## THE TASK
Write the data out again exactly, with no pictures.

* START PROVIDED DATA *

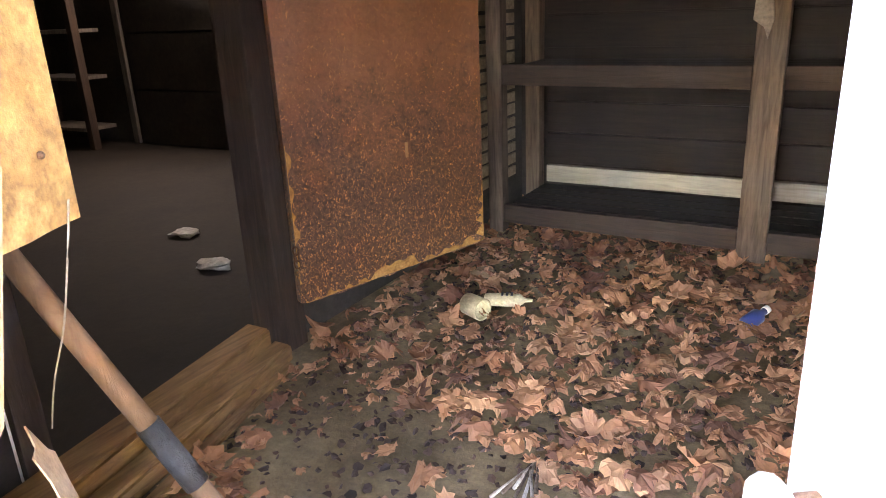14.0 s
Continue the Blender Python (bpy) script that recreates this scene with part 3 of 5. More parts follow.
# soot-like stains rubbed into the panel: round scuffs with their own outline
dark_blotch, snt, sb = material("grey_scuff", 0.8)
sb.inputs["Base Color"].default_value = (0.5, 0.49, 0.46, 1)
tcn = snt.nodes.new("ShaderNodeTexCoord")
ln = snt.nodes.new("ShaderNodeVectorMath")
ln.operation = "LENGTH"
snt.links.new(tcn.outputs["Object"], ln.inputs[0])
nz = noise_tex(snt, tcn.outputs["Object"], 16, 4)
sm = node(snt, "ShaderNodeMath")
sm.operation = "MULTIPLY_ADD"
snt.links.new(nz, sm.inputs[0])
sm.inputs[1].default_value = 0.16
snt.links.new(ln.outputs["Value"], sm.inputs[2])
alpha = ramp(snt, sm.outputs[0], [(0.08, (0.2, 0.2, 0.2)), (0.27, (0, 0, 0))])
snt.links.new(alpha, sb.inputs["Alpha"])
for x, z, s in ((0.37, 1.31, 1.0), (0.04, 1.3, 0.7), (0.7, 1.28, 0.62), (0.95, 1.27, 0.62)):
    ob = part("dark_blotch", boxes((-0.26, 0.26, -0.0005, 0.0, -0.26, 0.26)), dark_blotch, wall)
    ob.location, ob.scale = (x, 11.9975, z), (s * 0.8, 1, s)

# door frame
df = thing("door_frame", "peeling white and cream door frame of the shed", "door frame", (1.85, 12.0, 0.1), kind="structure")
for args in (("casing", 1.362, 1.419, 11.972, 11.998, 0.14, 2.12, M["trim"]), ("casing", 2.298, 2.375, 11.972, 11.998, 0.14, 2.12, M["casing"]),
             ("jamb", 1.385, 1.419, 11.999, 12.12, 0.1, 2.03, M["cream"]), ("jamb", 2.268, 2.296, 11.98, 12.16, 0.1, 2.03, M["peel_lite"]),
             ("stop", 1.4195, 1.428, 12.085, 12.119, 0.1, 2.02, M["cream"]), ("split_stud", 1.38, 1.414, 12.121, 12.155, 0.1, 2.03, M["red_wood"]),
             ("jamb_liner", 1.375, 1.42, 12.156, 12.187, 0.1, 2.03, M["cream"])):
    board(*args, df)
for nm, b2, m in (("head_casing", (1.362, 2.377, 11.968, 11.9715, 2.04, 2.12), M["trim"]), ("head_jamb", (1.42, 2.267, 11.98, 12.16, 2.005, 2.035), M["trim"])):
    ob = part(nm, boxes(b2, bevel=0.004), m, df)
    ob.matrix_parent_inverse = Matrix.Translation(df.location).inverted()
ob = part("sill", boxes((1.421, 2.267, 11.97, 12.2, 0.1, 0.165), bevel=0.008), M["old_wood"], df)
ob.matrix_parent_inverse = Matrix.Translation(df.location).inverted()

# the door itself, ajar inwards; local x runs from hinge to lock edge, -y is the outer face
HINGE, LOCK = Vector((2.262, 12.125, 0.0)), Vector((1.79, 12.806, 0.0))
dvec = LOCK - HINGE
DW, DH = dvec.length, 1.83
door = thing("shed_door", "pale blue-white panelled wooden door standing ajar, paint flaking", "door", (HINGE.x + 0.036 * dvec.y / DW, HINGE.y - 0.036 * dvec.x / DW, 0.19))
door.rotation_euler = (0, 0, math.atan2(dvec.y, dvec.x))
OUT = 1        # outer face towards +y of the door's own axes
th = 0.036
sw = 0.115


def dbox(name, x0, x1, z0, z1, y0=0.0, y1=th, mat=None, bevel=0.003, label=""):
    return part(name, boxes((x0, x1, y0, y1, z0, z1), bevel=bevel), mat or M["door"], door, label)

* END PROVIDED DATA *

## RESULT BELOW
14.0 s
Continue the Blender Python (bpy) script that recreates this scene with part 3 of 5. More parts follow.
# soot-like stains rubbed into the panel: round scuffs with their own outline
dark_blotch, snt, sb = material("grey_scuff", 0.8)
sb.inputs["Base Color"].default_value = (0.5, 0.49, 0.46, 1)
tcn = snt.nodes.new("ShaderNodeTexCoord")
ln = snt.nodes.new("ShaderNodeVectorMath")
ln.operation = "LENGTH"
snt.links.new(tcn.outputs["Object"], ln.inputs[0])
nz = noise_tex(snt, tcn.outputs["Object"], 16, 4)
sm = node(snt, "ShaderNodeMath")
sm.operation = "MULTIPLY_ADD"
snt.links.new(nz, sm.inputs[0])
sm.inputs[1].default_value = 0.16
snt.links.new(ln.outputs["Value"], sm.inputs[2])
alpha = ramp(snt, sm.outputs[0], [(0.08, (0.2, 0.2, 0.2)), (0.27, (0, 0, 0))])
snt.links.new(alpha, sb.inputs["Alpha"])
for x, z, s in ((0.37, 1.31, 1.0), (0.04, 1.3, 0.7), (0.7, 1.28, 0.62), (0.95, 1.27, 0.62)):
    ob = part("dark_blotch", boxes((-0.26, 0.26, -0.0005, 0.0, -0.26, 0.26)), dark_blotch, wall)
    ob.location, ob.scale = (x, 11.9975, z), (s * 0.8, 1, s)

# door frame
df = thing("door_frame", "peeling white and cream door frame of the shed", "door frame", (1.85, 12.0, 0.1), kind="structure")
for args in (("casing", 1.362, 1.419, 11.972, 11.998, 0.14, 2.12, M["trim"]), ("casing", 2.298, 2.375, 11.972, 11.998, 0.14, 2.12, M["casing"]),
             ("jamb", 1.385, 1.419, 11.999, 12.12, 0.1, 2.03, M["cream"]), ("jamb", 2.268, 2.296, 11.98, 12.16, 0.1, 2.03, M["peel_lite"]),
             ("stop", 1.4195, 1.428, 12.085, 12.119, 0.1, 2.02, M["cream"]), ("split_stud", 1.38, 1.414, 12.121, 12.155, 0.1, 2.03, M["red_wood"]),
             ("jamb_liner", 1.375, 1.42, 12.156, 12.187, 0.1, 2.03, M["cream"])):
    board(*args, df)
for nm, b2, m in (("head_casing", (1.362, 2.377, 11.968, 11.9715, 2.04, 2.12), M["trim"]), ("head_jamb", (1.42, 2.267, 11.98, 12.16, 2.005, 2.035), M["trim"])):
    ob = part(nm, boxes(b2, bevel=0.004), m, df)
    ob.matrix_parent_inverse = Matrix.Translation(df.location).inverted()
ob = part("sill", boxes((1.421, 2.267, 11.97, 12.2, 0.1, 0.165), bevel=0.008), M["old_wood"], df)
ob.matrix_parent_inverse = Matrix.Translation(df.location).inverted()

# the door itself, ajar inwards; local x runs from hinge to lock edge, -y is the outer face
HINGE, LOCK = Vector((2.262, 12.125, 0.0)), Vector((1.79, 12.806, 0.0))
dvec = LOCK - HINGE
DW, DH = dvec.length, 1.83
door = thing("shed_door", "pale blue-white panelled wooden door standing ajar, paint flaking", "door", (HINGE.x + 0.036 * dvec.y / DW, HINGE.y - 0.036 * dvec.x / DW, 0.19))
door.rotation_euler = (0, 0, math.atan2(dvec.y, dvec.x))
OUT = 1        # outer face towards +y of the door's own axes
th = 0.036
sw = 0.115


def dbox(name, x0, x1, z0, z1, y0=0.0, y1=th, mat=None, bevel=0.003, label=""):
    return part(name, boxes((x0, x1, y0, y1, z0, z1), bevel=bevel), mat or M["door"], door, label)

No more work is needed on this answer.